Review: To give you some insight on how I’m going about this blog, I start off by consulting my list of albums to see which is next, and then I skim through the tracklist for that album so I can see if there are any song titles I recognize so I can write the “my own history” section of the post. But I don’t dig any further than that because I don’t want other people’s opinions clouding my own nor do I want to make any pre-judgements based on what I might read as I sit down to listen. For listening I’m going through Amazon Music, because that’s the particular music streaming service I subscribe to. So far they have exclusively had remastered versions of the albums available for listening, and these usually include some degree of bonus tracks. Before now, those extra songs have always been tucked in at the end and obviously labeled that way. For the 2001 remastering of All Things Must Pass, however, with the first five bonus tracks being at the end of the first disc, they come in at the equivalent of the end of the first LP before you start the second. They’re also not labeled “bonus” so I only realized I was listening to them this way in the midst of the fourth bonus track when I wondered if George was really copying Paul by including an instrumental version of a song he had already included on the album.
This disorder really only matters in that it gave me a chance to hear a couple songs in their original demo recordings before they were subjected to Phil Spector’s wall of sound. The whole experience has really made me want to give Let It Be Naked another shot. Because while I remember not finding that album particularly any better than the original, I absolutely prefer George’s songs without Spector’s production. Production styles can be done in many different ways, often on a spectrum of absolute clarity between each and every instrument and all the way down to Spector’s wall of sound method, where everything mixes together to become a whole new unit. And it’s not that I hate that method as a whole. Nigel Godrich is a master of that type of production, where everything can sound so incredibly lush and beautiful that it doesn’t matter if you can’t name every instrument being used. And I don’t hate everything Phil Spector has ever done, even if I do hate him as a person. But there are songs on this album that just sounded like unintelligible mush to me whereas those cleaner bonus track versions make me like the songs so much more.

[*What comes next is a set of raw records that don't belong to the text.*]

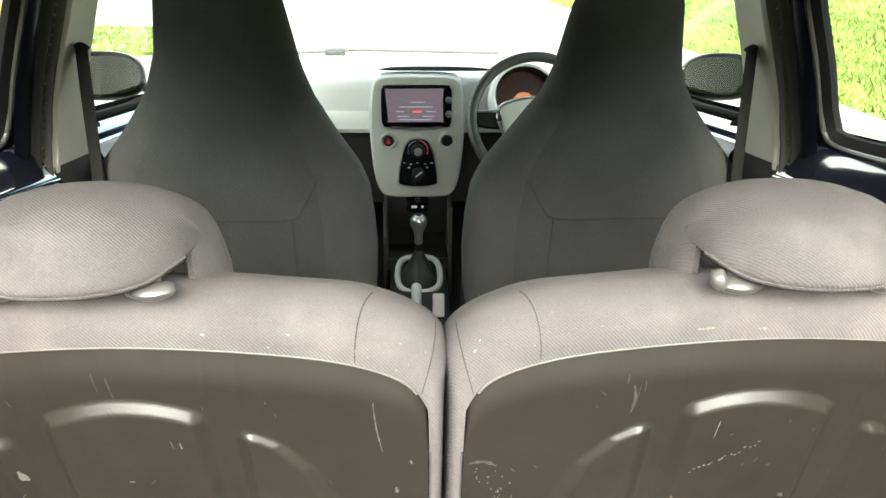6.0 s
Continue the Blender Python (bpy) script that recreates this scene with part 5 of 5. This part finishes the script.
def steering_wheel():
    w = thing("steering_wheel", (0.318, 2.60, 0.955), "dark grey steering wheel with silver-edged spokes", "steering wheel")
    t = frame_at((0.318, 2.60, 0.955), (1, 0, 0), (0, 0.42, 0.91))
    part("rim", tube([t @ Vector((0.174 * math.cos(q), 0.174 * math.sin(q), 0)) for q in steps(0, math.tau, 56)[:-1]], 0.0145, 10, closed=True), LEATHER, w)
    hub = [(p.x, p.y) for p in spline([(-0.100, 0.022), (-0.065, 0.046), (0.0, 0.056), (0.065, 0.046), (0.100, 0.022), (0.085, -0.04), (0.05, -0.076), (0, -0.086), (-0.05, -0.076), (-0.085, -0.04)], 4, closed=True)]
    h = part("hub", prism(hub, 0.045, t @ Matrix.Translation((0, 0, -0.02)), bevel=0.015), CONSOLE, w)
    part("hub_rim", tube([t @ Vector((u * 1.06, v * 1.06, 0.008)) for u, v in hub], 0.004, 6, closed=True), SILVER, w)
    part("badge", disc((0, 0, 0), 0.018, 0.004, t @ Matrix.Translation((0, 0.005, 0.026)), bevel=0.001), SILVER, h)
    for e in (-1, 1):
        sp = part("spoke", prism([(p.x * e, p.y) for p in spline([(0.055, 0.028), (0.11, 0.020), (0.165, 0.020), (0.168, -0.012), (0.11, -0.022), (0.05, -0.02)], 3, closed=True)], 0.022, t @ Matrix.Translation((0, 0, -0.014)), bevel=0.004), BLACK, w)
        part("spoke_trim", tube([t @ Vector((e * 0.062, 0.032, 0.010)), t @ Vector((e * 0.11, 0.024, 0.008)), t @ Vector((e * 0.160, 0.022, 0.004))], 0.005, 6, flat=0.6), SILVER, sp)
        part("switch", block((0, 0, 0), (0.026, 0.016, 0.008), t @ Matrix.Translation((e * 0.095, 0.002, 0.012)), bevel=0.003), GREY_TRIM, sp)
        part("lower_spoke", prism([(p.x * e, p.y) for p in spline([(0.03, -0.05), (0.05, -0.045), (0.10, -0.135), (0.085, -0.15)], 3, closed=True)], 0.02, t @ Matrix.Translation((0, 0, -0.014)), bevel=0.004), BLACK, w)
    part("column", tube([t @ Vector((0, 0, -0.03)), t @ Vector((0, -0.01, -0.22))], 0.045, 14), BLACK, w)
    part("stalk", tube([t @ Vector((-0.05, 0.01, -0.06)), t @ Vector((-0.16, 0.03, -0.055))], 0.008, 8), BLACK, w)
    return w


steering_wheel()


def gear_lever():
    g = thing("gear_lever", (0.0, 2.64, 0.5), "gear lever with a satin metal knob in a silver-ringed boot", "gear lever")
    rings = [[Vector((0.0 + r * math.cos(q), 2.655 + r * math.sin(q), z)) for q in steps(0, math.tau, 24)[:-1]] for r, z in ((0.008, 0.580), (0.0125, 0.584), (0.0120, 0.602), (0.0130, 0.616), (0.0175, 0.626), (0.0228, 0.637), (0.0245, 0.649), (0.0220, 0.660), (0.0140, 0.668), (0.005, 0.671))]
    k = part("knob", loft(rings, True, (True, True)), SILVER, g, "satin metal gear knob")
    part("cap", disc((0.0, 2.652, 0.6715), 0.009, 0.003, pose(0, 0, 0, 8, 0, 0), bevel=0.001), BLACK, k)
    part("shaft", tube([(0, 2.655, 0.52), (0, 2.655, 0.58)], 0.010, 12), BLACK, g)
    rings = []
    for z, r, c in ((0.470, 0.062, 2.64), (0.485, 0.060, 2.64), (0.505, 0.045, 2.645), (0.525, 0.032, 2.65), (0.545, 0.020, 2.655), (0.560, 0.014, 2.655)):
        rings.append([Vector((r * 0.85 * math.cos(q) * (1 + 0.10 * math.sin(5 * q + z * 60)), c + r * 1.2 * math.sin(q) * (1 + 0.08 * math.sin(4 * q + z * 40)), z)) for q in steps(0, math.tau, 40)[:-1]])
    part("gaiter", loft(rings, True, (False, True)), BLACK, g, "creased black gaiter")
    ring = [Vector((0.062 * math.copysign(abs(math.cos(q)) ** 0.6, math.cos(q)), 2.64 + 0.088 * math.copysign(abs(math.sin(q)) ** 0.6, math.sin(q)), 0.491 + 0.019 * math.sin(q))) for q in steps(0, math.tau, 40)[:-1]]
    part("surround", tube(ring, 0.009, 8, closed=True), LEVER_GREY, g, "silver plastic surround")
    return g


gear_lever()


def tunnel():
    c = thing("centre_tunnel", (0, 2.4, 0.4), "black plastic tunnel console between the front seats", "console")
    part("tunnel", block((0, 2.45, 0.415), (0.17, 0.85, 0.12), bevel=0.02), BLACK, c)
    part("floor_mat", block((0, 2.82, 0.47), (0.19, 0.12, 0.05), bevel=0.01), BLACK, c)
    return c


tunnel()
h = thing("handbrake", (0.0, 2.3, 0.47), "grey handbrake lever between the front seats", "handbrake")
part("lever", tube(spline([(-0.012, 2.10, 0.47), (-0.012, 2.25, 0.52), (-0.010, 2.42, 0.545)], 5), lambda q: 0.009 + 0.005 * q, 10), LEVER_GREY, h)
part("button", disc((-0.010, 2.425, 0.546), 0.008, 0.01, frame_at((0, 0, 0), (1, 0, 0), (0, 0, 1)), bevel=0.002), SILVER, h)
bk = thing("belt_buckle", (0.05, 2.30, 0.5), "grey seat belt buckle between the front seats", "belt buckle")
part("buckle", block((0.045, 2.33, 0.535), (0.03, 0.02, 0.06), pose(0, 0, 0, -20, 0, 0), bevel=0.005), LEVER_GREY, bk)
part("stem", tube([(0.047, 2.34, 0.44), (0.045, 2.335, 0.51)], 0.008, 8), BLACK, bk)
# dome of the interior mirror under the headliner
im = thing("rear_view_mirror", (0.0, 2.78, 1.33), "black interior rear view mirror under the headliner", "mirror")
part("housing", prism([(p.x, p.y) for p in spline([(-0.096, -0.026), (0.090, -0.022), (0.106, -0.012), (0.106, 0.022), (-0.106, 0.022), (-0.106, -0.014)], 4, closed=True)], 0.03, frame_at((-0.003, 2.70, 1.305), (1, 0, 0), (0, -0.1, 1)), bevel=0.006), BLACK, im)
part("stem", tube([(0.0, 2.73, 1.32), (0.0, 2.77, 1.41)], 0.01, 8), BLACK, im)
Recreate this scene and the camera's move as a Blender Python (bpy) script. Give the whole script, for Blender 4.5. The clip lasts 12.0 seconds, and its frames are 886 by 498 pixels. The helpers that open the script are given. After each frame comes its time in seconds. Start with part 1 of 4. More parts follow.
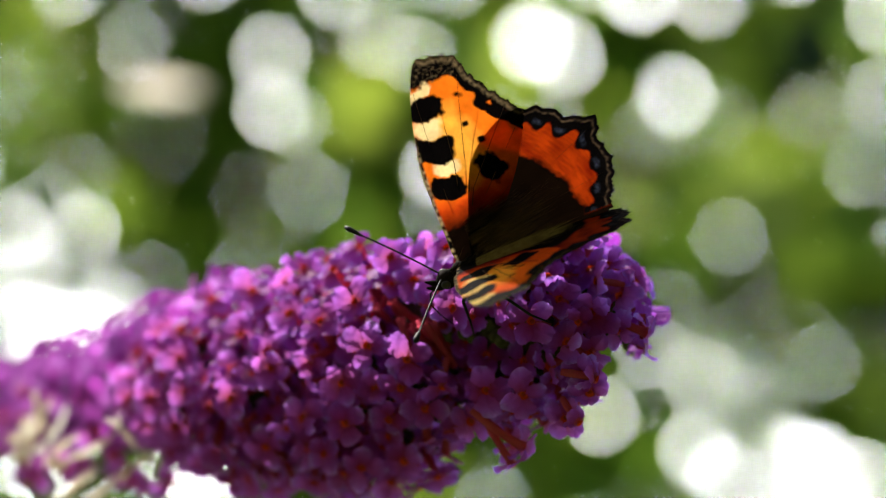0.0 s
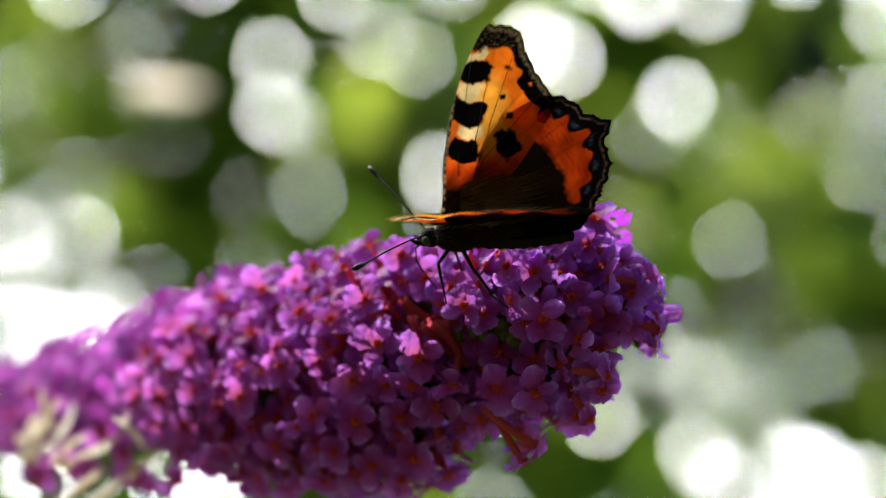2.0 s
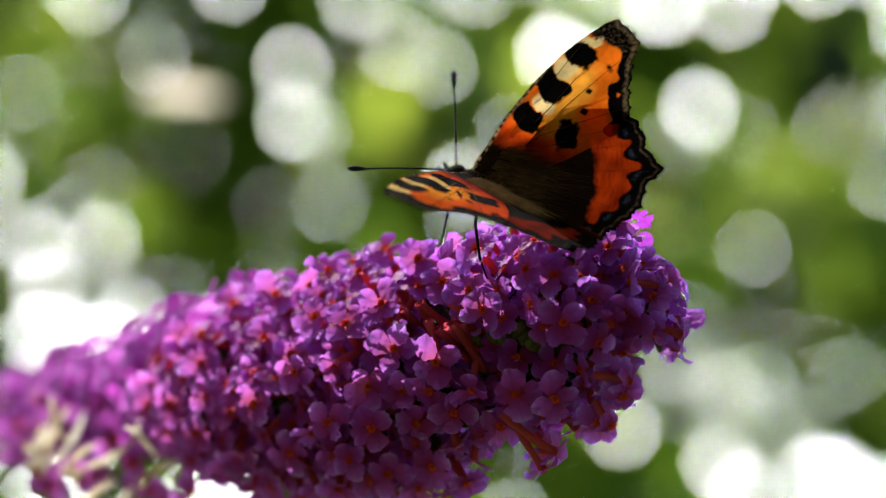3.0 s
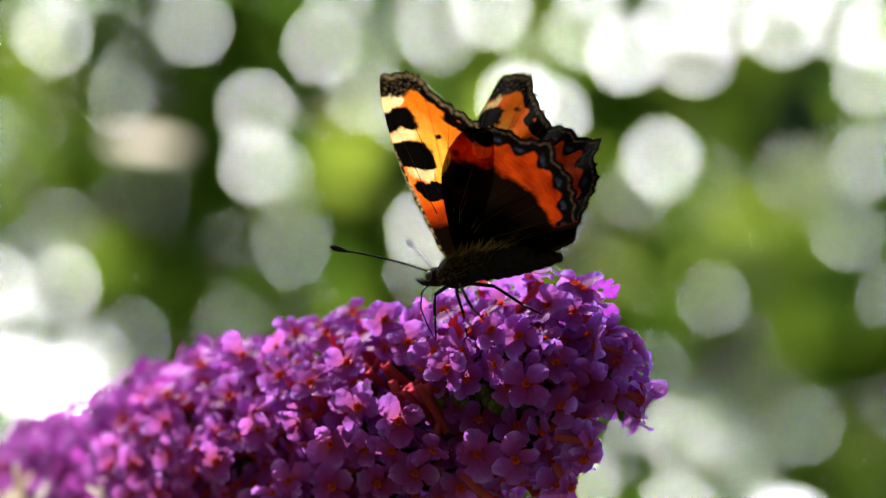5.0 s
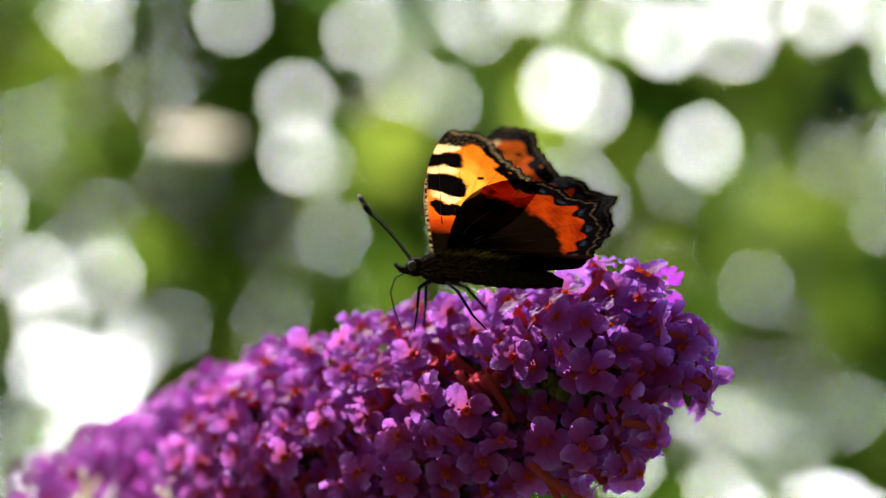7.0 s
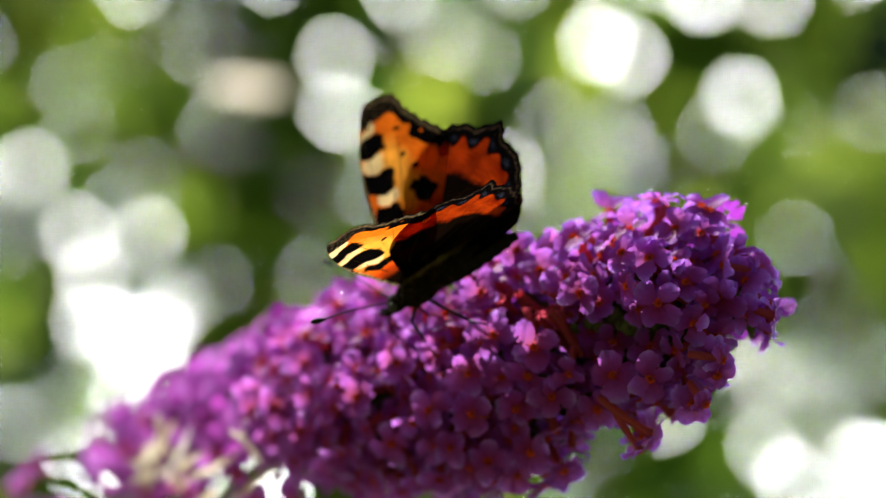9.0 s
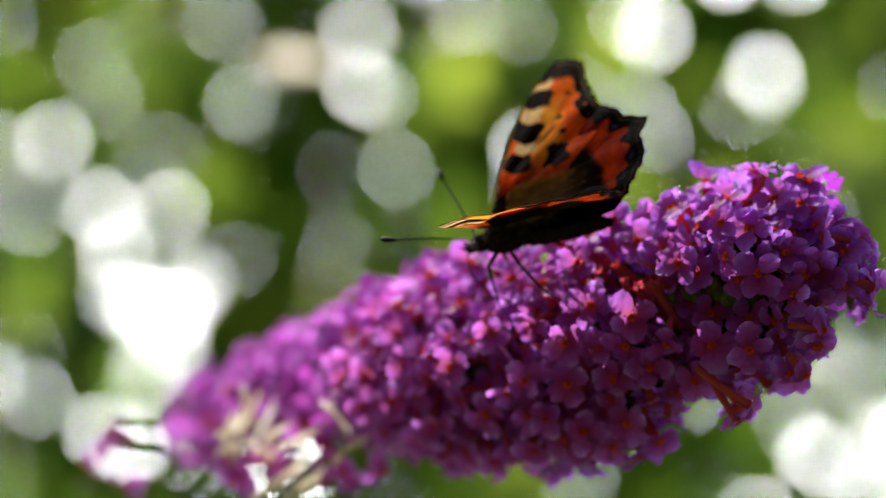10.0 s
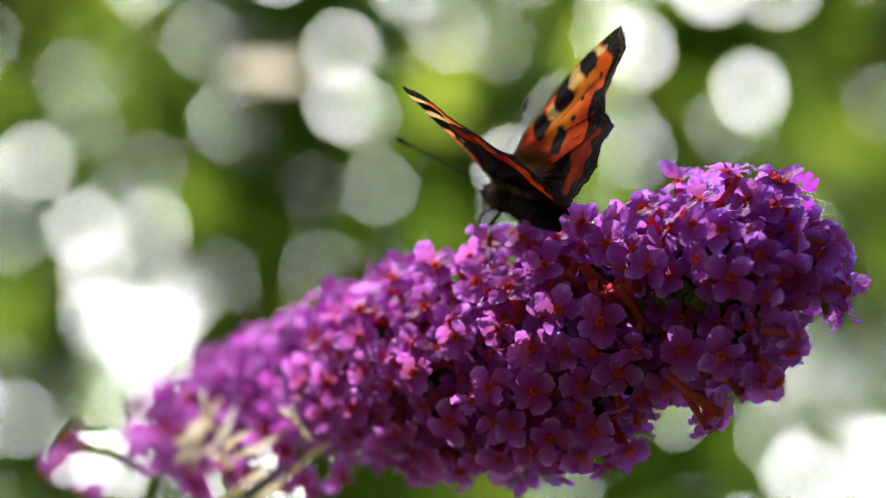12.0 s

The good news is that while this is the case for a few of the songs on the album, it isn’t for all of them. The instrumentation on “Isn’t It a Pity” had me wondering if Jeff Lynne had a hand in it, it sounds so much like some of George’s later collaborations with him. “Wah Wah” sounds far more modern than it actually is, just showing how much influence George’s guitar sound has had on other musicians who came after him. I had definitely heard “What is Life” before this, and I really like that song a lot. The album is full of slide guitar and the influences of Eric Clapton and Bob Dylan are both pretty evident. Anyone maybe thinking that George’s songs on Abbey Road were just a fluke, or secretly being changed by John or Paul, would have to accept his own pure talent listening to this album. Some of the songs are a little too country for me, others just a little too slow and sleepy, but it’s all really well done. His strength is still very much in the music rather than the lyrics, but the sentiment behind songs like “Run of the Mill” or “All Things Must Pass” are things I very much enjoy even if they’re not blowing my mind with their cleverness.
“My Sweet Lord” could almost have its own post itself, thanks to its landmark copyright case and striking similarities to “He’s So Fine.” That entanglement also makes it hard for who to give credit to, because the song is truly a great one, easy to sing along to with beautiful instrumentation. The slide guitar is of course all George, and it’s some of his best. It’s a spiritual song, blending gospel and country with a bit of rock and roll, and it’s easy to see why it’s one of his most popular solo hits.
The third LP of the Apple Jam here is definitely unnecessary for me, and calling it a “free bonus” is about the only thing that saves it. I’m sure fans of the blues may disagree, but to me there are only so many variations of 12 bar blues to go around, and no matter whether they last 3, 5, 8, or 11 minutes they all sound pretty similar. Some of them have a faster tempo, one seems to have a Moog thrown in with the typical instruments, but while decent enough background noise while I finished off my project, there wasn’t much about them to really draw me in and get me interested. I did ultimately decide to purchase the album, because I definitely think there’s more good than bad here. But I will definitely be selective about which songs actually end up on my phone for more regular listening. If you’ve never given this one a listen before now, it’s absolutely worth checking out.